The AFI Film Fest has announced the Centerpiece Galas. Both The Disaster Artist and Hostiles are going to get a boost, but Call Me by Your Name really did not need the fest to showcase since it’s been doing pretty well so far. Hostiles is a moody, redemptive western anchored by a great performance by Christian Bale. It will stand out this year because it is one of the few films in the race that qualifies as an epic.

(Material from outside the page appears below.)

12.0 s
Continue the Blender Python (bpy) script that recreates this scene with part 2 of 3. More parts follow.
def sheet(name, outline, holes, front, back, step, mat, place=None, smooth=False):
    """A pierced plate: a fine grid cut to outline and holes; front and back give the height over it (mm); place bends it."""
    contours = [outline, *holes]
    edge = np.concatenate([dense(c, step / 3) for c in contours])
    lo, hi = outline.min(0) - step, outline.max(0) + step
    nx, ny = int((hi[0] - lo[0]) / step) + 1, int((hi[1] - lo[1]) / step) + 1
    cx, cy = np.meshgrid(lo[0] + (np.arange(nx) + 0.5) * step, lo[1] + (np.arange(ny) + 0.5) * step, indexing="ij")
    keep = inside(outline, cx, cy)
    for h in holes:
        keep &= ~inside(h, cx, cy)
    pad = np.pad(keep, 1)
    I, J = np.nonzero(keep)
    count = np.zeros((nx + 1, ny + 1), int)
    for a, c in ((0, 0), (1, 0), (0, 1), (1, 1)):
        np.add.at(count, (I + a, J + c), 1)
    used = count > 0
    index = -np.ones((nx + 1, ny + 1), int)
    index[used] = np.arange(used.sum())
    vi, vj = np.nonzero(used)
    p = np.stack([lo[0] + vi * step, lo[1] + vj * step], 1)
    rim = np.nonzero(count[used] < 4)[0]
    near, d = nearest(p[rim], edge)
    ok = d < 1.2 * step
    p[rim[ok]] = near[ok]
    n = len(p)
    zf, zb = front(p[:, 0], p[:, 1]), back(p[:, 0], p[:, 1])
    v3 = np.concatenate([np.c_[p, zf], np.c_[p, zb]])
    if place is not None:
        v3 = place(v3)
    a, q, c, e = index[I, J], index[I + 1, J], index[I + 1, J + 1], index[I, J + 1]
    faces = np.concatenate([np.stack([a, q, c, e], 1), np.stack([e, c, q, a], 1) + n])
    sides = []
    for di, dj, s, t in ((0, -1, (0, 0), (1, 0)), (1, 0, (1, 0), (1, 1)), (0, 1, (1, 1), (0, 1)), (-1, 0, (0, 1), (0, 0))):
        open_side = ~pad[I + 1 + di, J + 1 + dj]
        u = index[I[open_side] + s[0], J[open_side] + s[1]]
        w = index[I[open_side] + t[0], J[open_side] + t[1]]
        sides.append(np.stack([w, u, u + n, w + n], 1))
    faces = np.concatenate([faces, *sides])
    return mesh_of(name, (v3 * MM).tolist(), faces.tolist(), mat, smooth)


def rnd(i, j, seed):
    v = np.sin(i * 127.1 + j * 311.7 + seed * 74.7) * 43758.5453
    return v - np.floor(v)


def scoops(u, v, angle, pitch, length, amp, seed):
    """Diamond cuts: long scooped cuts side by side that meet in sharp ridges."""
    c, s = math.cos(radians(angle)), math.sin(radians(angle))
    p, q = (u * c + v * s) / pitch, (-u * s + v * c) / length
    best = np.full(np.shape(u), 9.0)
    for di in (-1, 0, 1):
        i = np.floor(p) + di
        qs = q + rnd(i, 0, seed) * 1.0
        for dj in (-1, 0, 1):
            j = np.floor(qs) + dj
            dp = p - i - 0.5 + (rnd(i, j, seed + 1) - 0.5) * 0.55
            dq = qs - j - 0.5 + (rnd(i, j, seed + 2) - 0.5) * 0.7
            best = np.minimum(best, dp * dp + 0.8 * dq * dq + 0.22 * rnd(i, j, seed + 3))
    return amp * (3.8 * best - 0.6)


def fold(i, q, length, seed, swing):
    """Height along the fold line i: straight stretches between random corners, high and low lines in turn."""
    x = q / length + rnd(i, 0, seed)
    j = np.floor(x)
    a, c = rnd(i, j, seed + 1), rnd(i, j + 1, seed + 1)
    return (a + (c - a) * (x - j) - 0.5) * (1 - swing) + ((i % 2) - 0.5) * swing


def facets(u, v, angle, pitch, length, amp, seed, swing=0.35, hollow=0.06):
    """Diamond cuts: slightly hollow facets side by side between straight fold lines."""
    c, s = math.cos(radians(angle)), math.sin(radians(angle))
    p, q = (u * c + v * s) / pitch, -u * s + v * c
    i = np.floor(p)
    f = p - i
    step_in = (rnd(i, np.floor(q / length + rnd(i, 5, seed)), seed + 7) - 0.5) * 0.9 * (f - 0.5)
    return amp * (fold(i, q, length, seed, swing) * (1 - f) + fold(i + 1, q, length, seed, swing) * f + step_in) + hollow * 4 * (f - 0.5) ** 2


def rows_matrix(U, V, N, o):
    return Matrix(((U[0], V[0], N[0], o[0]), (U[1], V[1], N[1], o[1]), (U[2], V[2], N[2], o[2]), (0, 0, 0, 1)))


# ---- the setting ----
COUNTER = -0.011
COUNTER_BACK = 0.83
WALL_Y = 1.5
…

CALL ME BY YOUR NAME — The new film from Sony Pictures Classics by Luca Guadagnino is a sensual and transcendent tale of first love, based on the acclaimed novel by André Aciman. It’s the summer of 1983 in the north of Italy, and Elio Perlman (Timothée Chalamet), a precocious 17-year-old American-Italian boy, spends his days in his family’s 17th-century villa, transcribing and playing classical music, reading and flirting with his friend Marzia (Esther Garrel). Elio enjoys a close relationship with his father (Michael Stuhlbarg), an eminent professor specializing in Greco-Roman culture, and his mother Annella (Amira Casar), a translator, who favor him with the fruits of high culture in a setting that overflows with natural delights. While Elio’s sophistication and intellectual gifts suggest he is already a fully-fledged adult, there is much that yet remains innocent and unformed about him, particularly about matters of the heart. One day, Oliver (Armie Hammer), a charming American scholar working on his doctorate, arrives as the annual summer intern tasked with helping Elio’s father. Amid the sun-drenched splendor of the setting, Elio and Oliver discover the heady beauty of awakening desire over the course of a summer that will alter their lives forever.
THE DISASTER ARTIST — Director James Franco reimagines the tragicomic true story of aspiring filmmaker and infamous Hollywood outsider Tommy Wiseau — an artist whose passion was as sincere as his methods were questionable — as a celebration of friendship, artistic expression and dreams pursued against insurmountable odds. Based on Greg Sestero’s bestselling tell-all about the making of Wiseau’s cult-classic disaster piece THE ROOM (“The Greatest Bad Movie Ever Made”), THE DISASTER ARTIST is a hilarious and welcome reminder that there is more than one way to become a legend — and no limit to what you can achieve when you have absolutely no idea what you’re doing. Franco directs, produces and stars in the film, delivering a transformative performance as Wiseau in this A24 release.
HOSTILES — Set in 1892 at the cusp of the Industrial Revolution, the buffalo gone, America’s indigenous population vanquished and the frontier rapidly disappearing into settlements and cities, two bitter adversaries of the Indian Wars are forced into a final, unexpected encounter. Cavalry Captain Joseph Blocker (Christian Bale), a former war hero turned jailer, and Yellow Hawk (Wes Studi), a Northern Cheyenne war chief turned prisoner, are forced to partake in a hollow publicity stunt to bolster the personal and political fortunes of Blocker’s commanding officer. Stuck in Fort Berringer, a miserable New Mexican prison outpost, Yellow Hawk is to be released to Blocker and returned to the Cheyenne homeland in Montana. It’s a particularly cynical gambit, as Yellow Hawk is dying and upon his death, his family will be imprisoned on a reservation. A belligerent Blocker believes the Chief should die in prison and is threatened with court martial when he refuses to accompany his enemy home. The plan is set in motion and Blocker, his men, Yellow Hawk and his family become complicated traveling companions. Not long after their departure, the group happens upon Rosalee Quaid (Rosamund Pike), a traumatized survivor of a Comanche massacre, and she reluctantly joins. Blocker, Yellow Hawk and Quaid turn into the unlikely heart of HOSTILES. They are tenacious fighters who have been shaped by suffering, violence and loss. Compelled to work together to endure and survive a 1,000-mile journey of Odyssey-like proportions, they’re forced to confront their preconceived notions of one another, and realize that the worst of their differences were created by forces beyond their control. Their transformation from a place of antagonism and fear to one of compassion and tolerance is a testament to the resilience of the human spirit and our capacity for change. HOSTILES features cinematography by AFI Conservatory alumnus Masanobu Takayanagi (Class of 2002).